_Aim of the exercise_: Would you write out the listing verbatim and skip every picture in it?
● ● ●
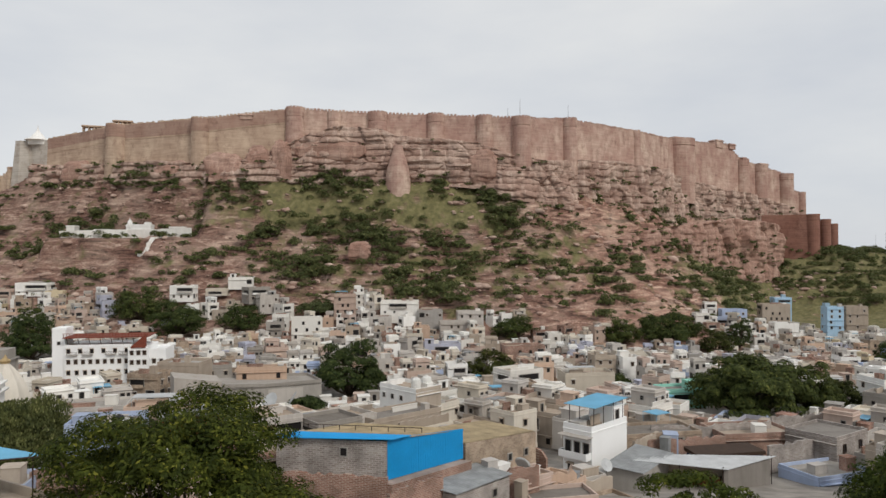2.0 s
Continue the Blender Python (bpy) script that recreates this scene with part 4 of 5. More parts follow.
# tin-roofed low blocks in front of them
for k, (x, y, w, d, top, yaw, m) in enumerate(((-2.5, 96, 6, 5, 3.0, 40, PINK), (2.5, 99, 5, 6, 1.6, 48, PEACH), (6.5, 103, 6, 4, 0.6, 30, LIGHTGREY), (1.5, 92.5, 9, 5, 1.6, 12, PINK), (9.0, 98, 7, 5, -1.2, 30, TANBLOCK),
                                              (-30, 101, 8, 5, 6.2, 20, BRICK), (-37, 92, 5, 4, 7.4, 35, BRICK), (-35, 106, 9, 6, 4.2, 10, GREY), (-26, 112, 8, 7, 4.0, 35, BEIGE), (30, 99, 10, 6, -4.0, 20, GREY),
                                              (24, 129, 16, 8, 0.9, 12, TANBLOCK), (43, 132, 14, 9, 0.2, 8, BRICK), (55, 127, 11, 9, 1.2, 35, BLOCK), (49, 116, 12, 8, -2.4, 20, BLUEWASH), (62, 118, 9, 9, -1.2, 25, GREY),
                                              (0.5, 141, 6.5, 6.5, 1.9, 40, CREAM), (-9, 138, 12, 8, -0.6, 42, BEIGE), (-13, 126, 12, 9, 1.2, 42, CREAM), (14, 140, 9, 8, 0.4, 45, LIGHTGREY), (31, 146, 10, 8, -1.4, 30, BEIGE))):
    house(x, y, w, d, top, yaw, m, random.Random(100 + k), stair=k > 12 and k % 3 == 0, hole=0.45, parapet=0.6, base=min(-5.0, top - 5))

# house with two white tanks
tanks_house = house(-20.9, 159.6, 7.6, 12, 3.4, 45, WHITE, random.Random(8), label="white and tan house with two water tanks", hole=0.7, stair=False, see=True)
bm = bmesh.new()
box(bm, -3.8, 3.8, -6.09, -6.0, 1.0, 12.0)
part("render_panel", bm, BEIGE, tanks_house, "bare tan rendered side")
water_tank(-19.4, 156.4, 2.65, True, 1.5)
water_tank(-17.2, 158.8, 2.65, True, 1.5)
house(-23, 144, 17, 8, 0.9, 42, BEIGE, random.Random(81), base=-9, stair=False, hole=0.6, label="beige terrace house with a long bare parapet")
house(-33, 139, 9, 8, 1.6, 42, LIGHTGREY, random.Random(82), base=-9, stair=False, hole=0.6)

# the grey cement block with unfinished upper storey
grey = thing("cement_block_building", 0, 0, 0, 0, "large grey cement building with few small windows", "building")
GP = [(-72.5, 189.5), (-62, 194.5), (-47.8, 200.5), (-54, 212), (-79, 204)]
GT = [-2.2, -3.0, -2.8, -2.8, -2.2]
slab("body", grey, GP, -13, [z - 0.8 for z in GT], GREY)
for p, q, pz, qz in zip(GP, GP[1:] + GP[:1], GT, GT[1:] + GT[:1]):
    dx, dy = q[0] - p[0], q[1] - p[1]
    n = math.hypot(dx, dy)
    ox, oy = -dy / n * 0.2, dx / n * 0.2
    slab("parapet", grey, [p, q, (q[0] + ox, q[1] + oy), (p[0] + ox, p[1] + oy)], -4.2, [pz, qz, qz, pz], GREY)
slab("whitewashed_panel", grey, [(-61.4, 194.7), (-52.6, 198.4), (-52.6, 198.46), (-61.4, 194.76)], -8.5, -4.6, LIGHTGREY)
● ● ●
_Result of the exercise_:
2.0 s
Continue the Blender Python (bpy) script that recreates this scene with part 4 of 5. More parts follow.
# tin-roofed low blocks in front of them
for k, (x, y, w, d, top, yaw, m) in enumerate(((-2.5, 96, 6, 5, 3.0, 40, PINK), (2.5, 99, 5, 6, 1.6, 48, PEACH), (6.5, 103, 6, 4, 0.6, 30, LIGHTGREY), (1.5, 92.5, 9, 5, 1.6, 12, PINK), (9.0, 98, 7, 5, -1.2, 30, TANBLOCK),
                                              (-30, 101, 8, 5, 6.2, 20, BRICK), (-37, 92, 5, 4, 7.4, 35, BRICK), (-35, 106, 9, 6, 4.2, 10, GREY), (-26, 112, 8, 7, 4.0, 35, BEIGE), (30, 99, 10, 6, -4.0, 20, GREY),
                                              (24, 129, 16, 8, 0.9, 12, TANBLOCK), (43, 132, 14, 9, 0.2, 8, BRICK), (55, 127, 11, 9, 1.2, 35, BLOCK), (49, 116, 12, 8, -2.4, 20, BLUEWASH), (62, 118, 9, 9, -1.2, 25, GREY),
                                              (0.5, 141, 6.5, 6.5, 1.9, 40, CREAM), (-9, 138, 12, 8, -0.6, 42, BEIGE), (-13, 126, 12, 9, 1.2, 42, CREAM), (14, 140, 9, 8, 0.4, 45, LIGHTGREY), (31, 146, 10, 8, -1.4, 30, BEIGE))):
    house(x, y, w, d, top, yaw, m, random.Random(100 + k), stair=k > 12 and k % 3 == 0, hole=0.45, parapet=0.6, base=min(-5.0, top - 5))

# house with two white tanks
tanks_house = house(-20.9, 159.6, 7.6, 12, 3.4, 45, WHITE, random.Random(8), label="white and tan house with two water tanks", hole=0.7, stair=False, see=True)
bm = bmesh.new()
box(bm, -3.8, 3.8, -6.09, -6.0, 1.0, 12.0)
part("render_panel", bm, BEIGE, tanks_house, "bare tan rendered side")
water_tank(-19.4, 156.4, 2.65, True, 1.5)
water_tank(-17.2, 158.8, 2.65, True, 1.5)
house(-23, 144, 17, 8, 0.9, 42, BEIGE, random.Random(81), base=-9, stair=False, hole=0.6, label="beige terrace house with a long bare parapet")
house(-33, 139, 9, 8, 1.6, 42, LIGHTGREY, random.Random(82), base=-9, stair=False, hole=0.6)

# the grey cement block with unfinished upper storey
grey = thing("cement_block_building", 0, 0, 0, 0, "large grey cement building with few small windows", "building")
GP = [(-72.5, 189.5), (-62, 194.5), (-47.8, 200.5), (-54, 212), (-79, 204)]
GT = [-2.2, -3.0, -2.8, -2.8, -2.2]
slab("body", grey, GP, -13, [z - 0.8 for z in GT], GREY)
for p, q, pz, qz in zip(GP, GP[1:] + GP[:1], GT, GT[1:] + GT[:1]):
    dx, dy = q[0] - p[0], q[1] - p[1]
    n = math.hypot(dx, dy)
    ox, oy = -dy / n * 0.2, dx / n * 0.2
    slab("parapet", grey, [p, q, (q[0] + ox, q[1] + oy), (p[0] + ox, p[1] + oy)], -4.2, [pz, qz, qz, pz], GREY)
slab("whitewashed_panel", grey, [(-61.4, 194.7), (-52.6, 198.4), (-52.6, 198.46), (-61.4, 194.76)], -8.5, -4.6, LIGHTGREY)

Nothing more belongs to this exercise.